The mystery machine was a Stellavox Sp7 from Neuchatel. Like the Nagra 3 & 4 it was used for film sound recording and was also battery powered. The quality of the recordings was better than "Studio" recorders of that time because of clever design. These machines recorded a "pilot" tone from a generator attatched to the camera film transport. For 25 frames/sec it was 50Hz, for the US , 24 frames/sec and 60Hz. The pilot tone was recorded on two narrow tracks over the top of the full width audio track. One track was in antiphase and carefully amplitude balenced. So when you played back the recording with a full width head you only heard the program, the pilot balenced out completly . In the Transfer Suite the pilot head nulled out the program and replayed the pilot signal to lip sync the audio to the film. Simples! even a meercat could have done it!
 
The Stellavox had a very low rotor inertia because it was ironless- nearly all copper windings in epoxy. Unlike every other machine of that time you could run and turn corners whilst recording without any wow being recorded because the servo bandwidth was very high, the motor speed would vary to exactly compensate the motion of the machine around the capstan axis- but you can only do that when the tacho marks are extreemly accurate because the accuracy substitutes for the flywheel inertia that every other machine uses.

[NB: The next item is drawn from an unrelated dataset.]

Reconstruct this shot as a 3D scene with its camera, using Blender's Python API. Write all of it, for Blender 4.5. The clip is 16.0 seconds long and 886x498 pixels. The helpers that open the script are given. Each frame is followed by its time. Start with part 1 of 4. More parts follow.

If you ever use a magnetic recorder again try rotating the machine while replaying some music.
 
Sorry guys- way off three phase topic but hope you found it interesting as a different motor application!
 
Regards,
Alan.
Steve Garnett27/01/2011 16:32:35
837 forum posts
27 photos
 
Posted by Alan Gray 1 on 27/01/2011 11:13:03:
Steve, it was a bit more expensive than a Revox which was a domestic machine.
 
Just as OT, I'm afraid...
 
Hmm... Studer-Revox introduced the PR99 as a professional version of the B77, but the A77 could certainly be described in its original form as domestic, yes. My A77 though has a flat-top conversion, and quite a few mods done to it, and although it may have had domestic origins, it isn't really any more!
 
The Revox uses outer rotor motors for the reels, which is where the additional magnetic screening is useful, but as you say, the effectively larger flywheel effect comes into play on the capstan motor.
 
As for machines that you can swing around whilst playing with no ill-effects, I have a portable cassette recorder that you can do this with, but the effect isn't achieved with complex servo electronics at all - it has dual contra-rotating flywheels joined by a thin belt drive, and I have to say that it works remarkably well.